| What this task involves |
Keep every line where the word "group" appears; drop the rest.

| Exercise materials |
#####

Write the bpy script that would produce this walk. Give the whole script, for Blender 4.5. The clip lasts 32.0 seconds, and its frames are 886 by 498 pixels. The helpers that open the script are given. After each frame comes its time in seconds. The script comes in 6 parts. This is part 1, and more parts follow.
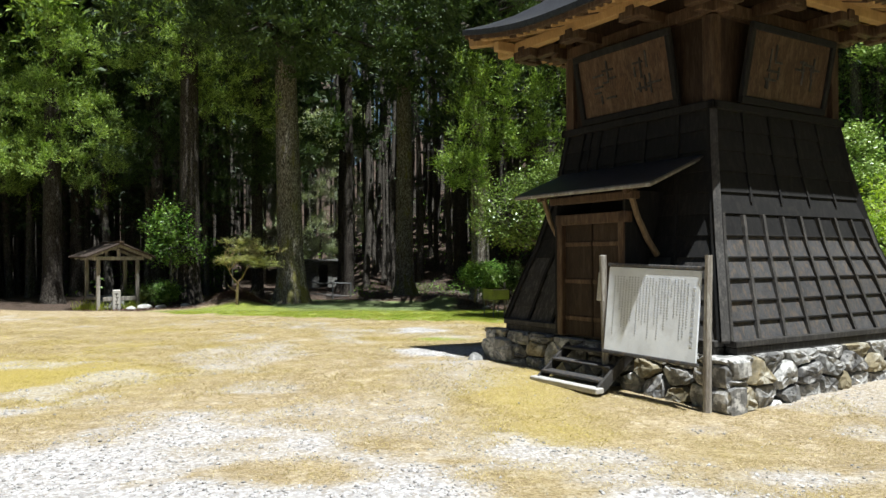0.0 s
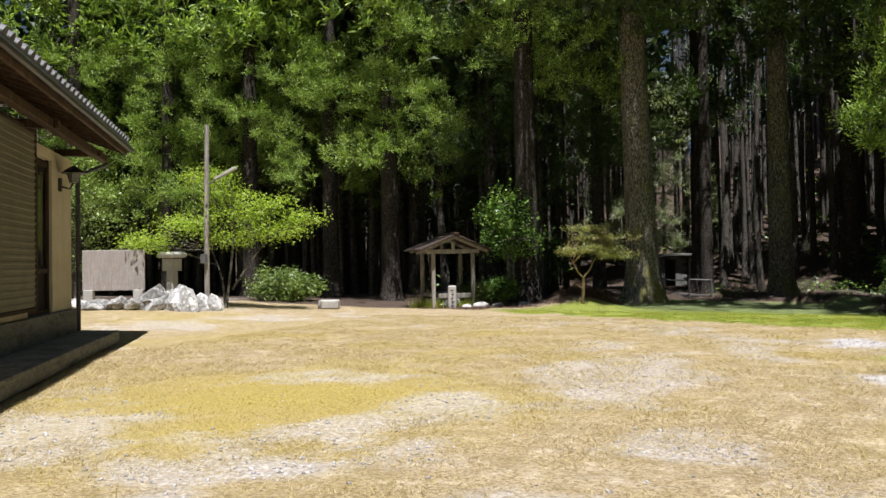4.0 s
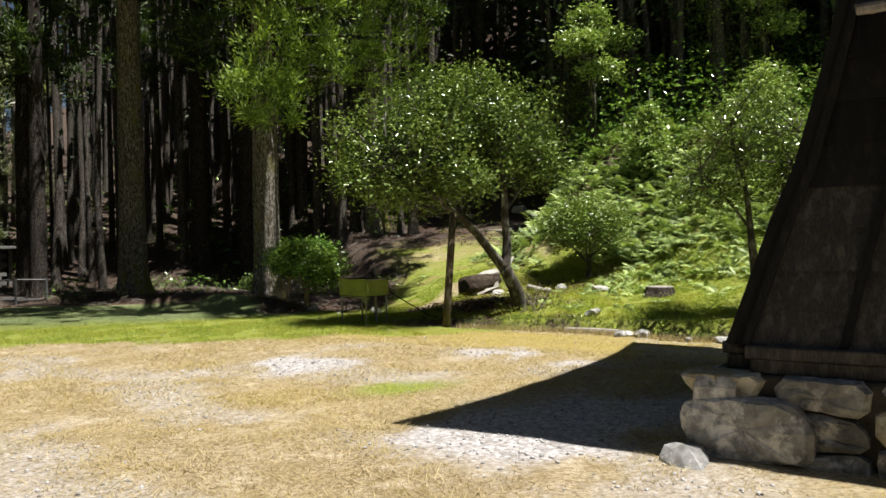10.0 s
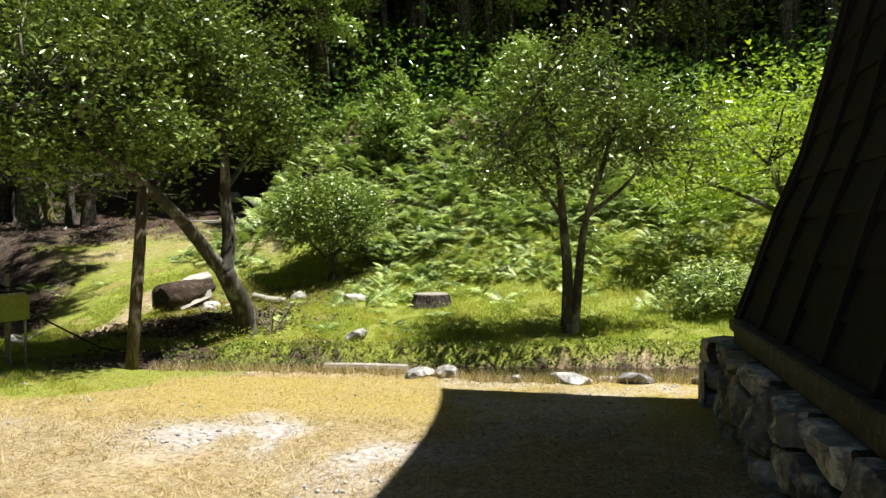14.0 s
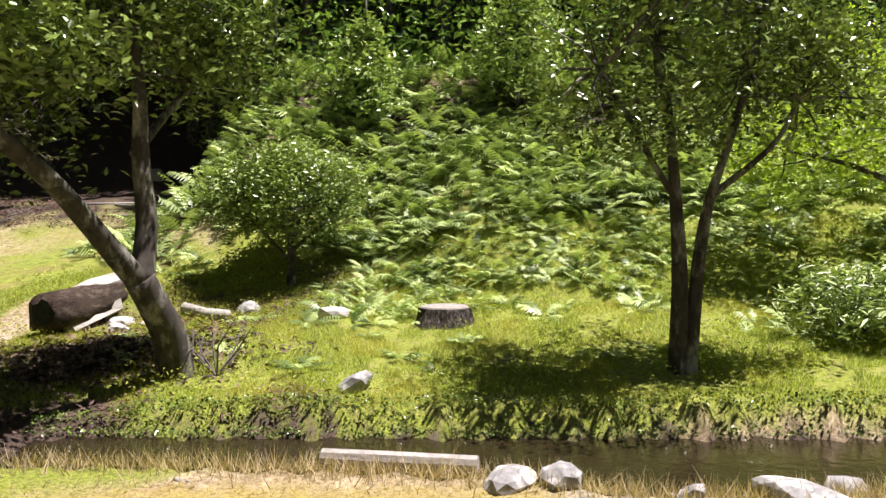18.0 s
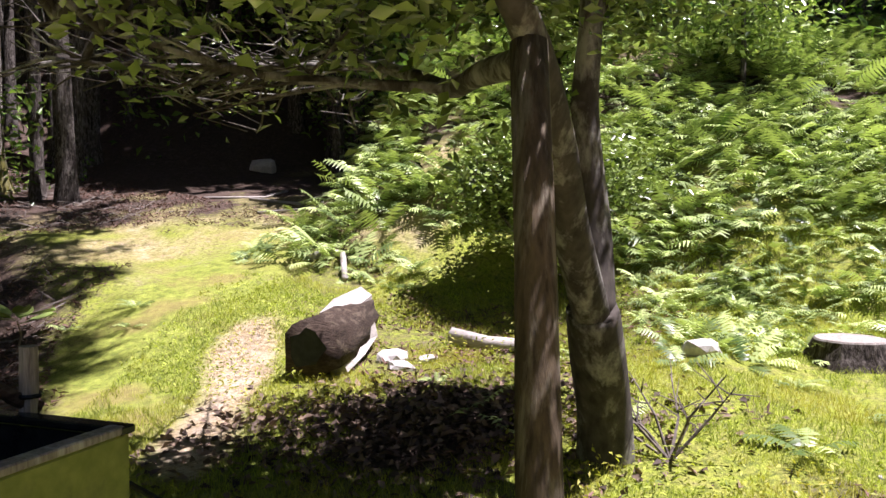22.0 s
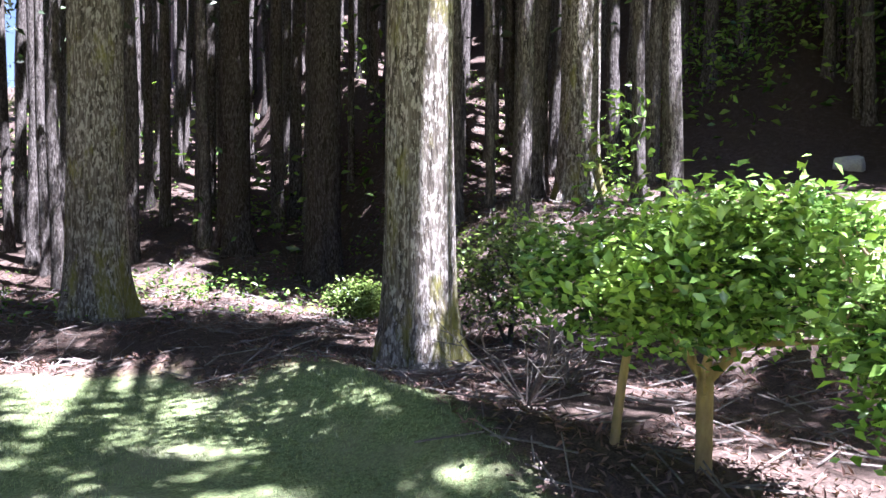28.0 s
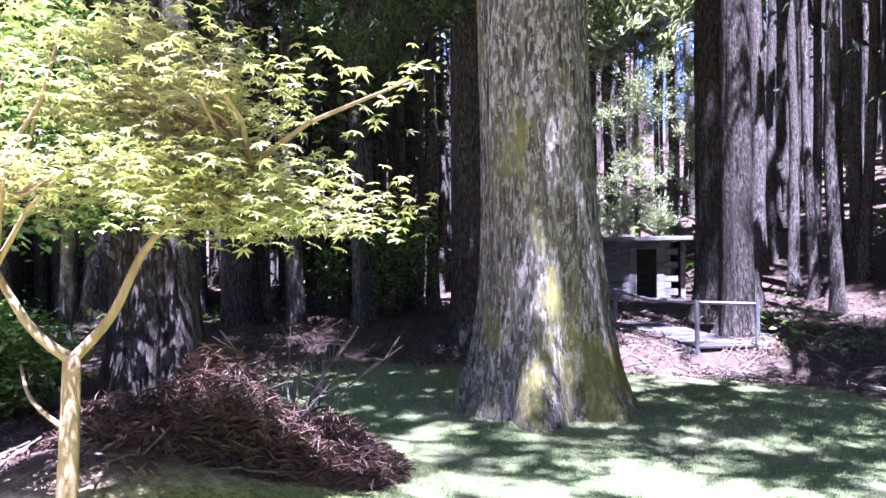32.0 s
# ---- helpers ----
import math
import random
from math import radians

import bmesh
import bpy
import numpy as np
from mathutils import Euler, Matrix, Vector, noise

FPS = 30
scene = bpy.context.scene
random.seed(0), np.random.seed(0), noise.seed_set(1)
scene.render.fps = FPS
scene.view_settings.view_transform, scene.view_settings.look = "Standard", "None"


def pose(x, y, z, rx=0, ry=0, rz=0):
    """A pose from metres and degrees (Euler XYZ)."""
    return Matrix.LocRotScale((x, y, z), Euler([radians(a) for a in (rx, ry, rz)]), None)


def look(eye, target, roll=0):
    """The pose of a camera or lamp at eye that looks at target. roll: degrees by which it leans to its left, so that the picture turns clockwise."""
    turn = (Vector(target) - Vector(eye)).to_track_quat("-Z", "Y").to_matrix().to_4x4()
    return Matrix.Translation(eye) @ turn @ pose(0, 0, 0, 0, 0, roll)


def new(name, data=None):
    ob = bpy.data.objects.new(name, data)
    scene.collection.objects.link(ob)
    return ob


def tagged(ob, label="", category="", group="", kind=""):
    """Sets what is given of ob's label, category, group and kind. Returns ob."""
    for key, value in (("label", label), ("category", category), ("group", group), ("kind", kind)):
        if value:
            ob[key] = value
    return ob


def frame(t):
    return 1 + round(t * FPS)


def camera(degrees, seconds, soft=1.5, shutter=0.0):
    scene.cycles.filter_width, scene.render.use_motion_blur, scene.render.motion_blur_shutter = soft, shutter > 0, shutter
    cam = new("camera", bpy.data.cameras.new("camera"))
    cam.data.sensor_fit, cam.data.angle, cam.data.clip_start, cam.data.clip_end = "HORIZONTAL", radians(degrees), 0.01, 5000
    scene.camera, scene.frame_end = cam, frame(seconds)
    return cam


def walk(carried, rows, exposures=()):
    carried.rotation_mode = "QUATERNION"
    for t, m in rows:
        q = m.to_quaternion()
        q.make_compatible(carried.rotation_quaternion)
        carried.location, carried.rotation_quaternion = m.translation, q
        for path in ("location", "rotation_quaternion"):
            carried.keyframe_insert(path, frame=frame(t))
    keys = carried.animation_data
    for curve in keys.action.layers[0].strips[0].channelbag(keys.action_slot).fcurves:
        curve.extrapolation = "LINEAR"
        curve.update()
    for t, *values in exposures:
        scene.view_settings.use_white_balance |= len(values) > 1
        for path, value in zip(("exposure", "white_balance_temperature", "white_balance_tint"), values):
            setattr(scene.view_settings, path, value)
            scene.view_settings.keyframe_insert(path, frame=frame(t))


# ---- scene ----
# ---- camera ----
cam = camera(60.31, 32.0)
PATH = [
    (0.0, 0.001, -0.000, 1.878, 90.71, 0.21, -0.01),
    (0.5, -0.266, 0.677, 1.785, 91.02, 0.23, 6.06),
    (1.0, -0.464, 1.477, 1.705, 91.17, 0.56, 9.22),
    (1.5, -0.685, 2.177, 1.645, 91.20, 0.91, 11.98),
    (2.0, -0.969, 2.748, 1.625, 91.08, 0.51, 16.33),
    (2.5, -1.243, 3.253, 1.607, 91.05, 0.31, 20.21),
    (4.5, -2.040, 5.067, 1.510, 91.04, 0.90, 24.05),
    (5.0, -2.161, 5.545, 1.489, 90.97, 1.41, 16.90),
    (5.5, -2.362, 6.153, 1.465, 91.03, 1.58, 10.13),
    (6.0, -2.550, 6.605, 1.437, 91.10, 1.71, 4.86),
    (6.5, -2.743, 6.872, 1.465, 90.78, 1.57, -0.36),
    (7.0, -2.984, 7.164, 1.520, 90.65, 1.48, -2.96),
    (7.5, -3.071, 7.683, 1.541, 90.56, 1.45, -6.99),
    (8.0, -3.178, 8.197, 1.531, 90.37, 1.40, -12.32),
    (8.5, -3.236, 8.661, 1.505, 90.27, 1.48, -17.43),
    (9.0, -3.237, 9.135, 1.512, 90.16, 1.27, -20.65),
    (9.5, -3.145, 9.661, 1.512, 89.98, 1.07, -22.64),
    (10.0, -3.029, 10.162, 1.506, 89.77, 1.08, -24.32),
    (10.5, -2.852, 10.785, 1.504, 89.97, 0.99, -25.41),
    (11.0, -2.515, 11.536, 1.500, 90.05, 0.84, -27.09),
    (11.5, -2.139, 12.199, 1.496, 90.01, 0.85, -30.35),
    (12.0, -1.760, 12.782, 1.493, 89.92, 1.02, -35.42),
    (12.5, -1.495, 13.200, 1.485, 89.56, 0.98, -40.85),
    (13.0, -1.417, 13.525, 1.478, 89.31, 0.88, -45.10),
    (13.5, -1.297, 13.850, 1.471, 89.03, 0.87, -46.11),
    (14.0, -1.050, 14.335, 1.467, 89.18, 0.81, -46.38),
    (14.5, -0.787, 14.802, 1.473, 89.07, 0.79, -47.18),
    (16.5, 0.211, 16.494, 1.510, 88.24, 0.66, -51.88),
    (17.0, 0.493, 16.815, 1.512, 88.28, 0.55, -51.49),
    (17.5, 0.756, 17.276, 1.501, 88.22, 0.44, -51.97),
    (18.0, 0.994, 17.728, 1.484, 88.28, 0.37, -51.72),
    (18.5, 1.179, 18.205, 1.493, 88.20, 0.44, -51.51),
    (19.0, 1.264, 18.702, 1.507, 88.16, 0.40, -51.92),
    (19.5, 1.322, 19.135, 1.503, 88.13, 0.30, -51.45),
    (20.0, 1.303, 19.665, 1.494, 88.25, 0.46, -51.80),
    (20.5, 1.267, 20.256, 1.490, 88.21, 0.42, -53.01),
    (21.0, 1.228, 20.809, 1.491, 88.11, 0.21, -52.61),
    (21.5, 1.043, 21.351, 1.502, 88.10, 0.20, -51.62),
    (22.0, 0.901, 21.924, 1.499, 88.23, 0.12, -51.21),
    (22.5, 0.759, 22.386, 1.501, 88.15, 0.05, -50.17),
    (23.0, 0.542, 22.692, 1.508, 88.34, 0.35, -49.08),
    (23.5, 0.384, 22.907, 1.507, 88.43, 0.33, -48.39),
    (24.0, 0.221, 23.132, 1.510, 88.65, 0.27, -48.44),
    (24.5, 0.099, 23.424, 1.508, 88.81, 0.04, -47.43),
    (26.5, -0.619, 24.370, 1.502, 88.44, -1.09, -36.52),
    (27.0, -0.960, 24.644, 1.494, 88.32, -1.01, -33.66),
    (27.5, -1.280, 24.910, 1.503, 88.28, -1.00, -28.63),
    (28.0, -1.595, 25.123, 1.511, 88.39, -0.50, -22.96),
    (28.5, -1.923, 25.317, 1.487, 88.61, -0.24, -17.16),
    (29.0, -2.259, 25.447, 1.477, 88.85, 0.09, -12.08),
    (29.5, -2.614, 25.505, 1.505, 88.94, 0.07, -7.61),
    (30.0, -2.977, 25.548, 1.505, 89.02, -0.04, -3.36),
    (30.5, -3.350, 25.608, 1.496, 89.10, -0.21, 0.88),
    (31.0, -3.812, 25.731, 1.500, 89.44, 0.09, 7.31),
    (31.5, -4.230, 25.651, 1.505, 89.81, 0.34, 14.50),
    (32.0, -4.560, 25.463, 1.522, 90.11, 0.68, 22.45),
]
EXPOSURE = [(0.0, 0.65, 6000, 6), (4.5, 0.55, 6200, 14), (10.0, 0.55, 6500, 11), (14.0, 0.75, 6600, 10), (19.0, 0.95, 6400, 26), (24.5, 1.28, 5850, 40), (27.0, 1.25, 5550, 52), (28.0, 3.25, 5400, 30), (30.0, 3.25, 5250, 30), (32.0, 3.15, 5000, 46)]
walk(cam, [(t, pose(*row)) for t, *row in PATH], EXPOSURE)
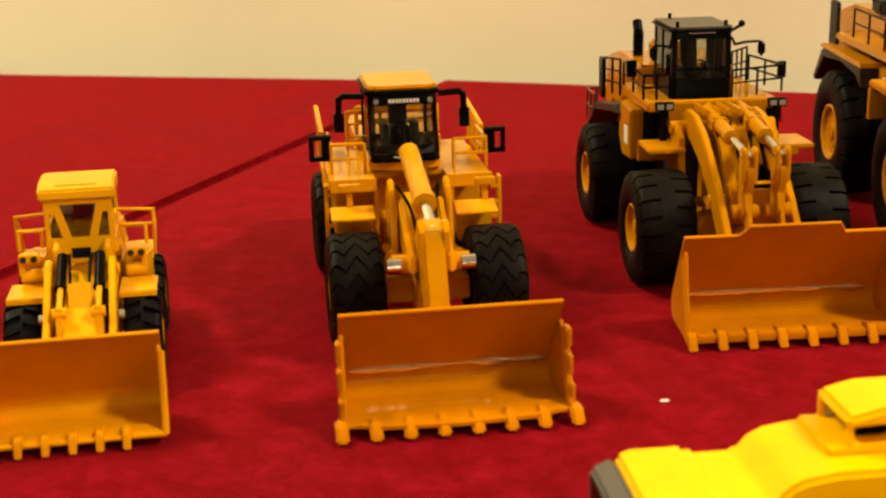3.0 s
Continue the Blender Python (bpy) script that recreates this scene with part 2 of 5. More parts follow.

#####

| Result for this exercise |
def tagged(ob, label="", category="", group="", kind=""):
    """Sets what is given of ob's label, category, group and kind. Returns ob."""
    for key, value in (("label", label), ("category", category), ("group", group), ("kind", kind)):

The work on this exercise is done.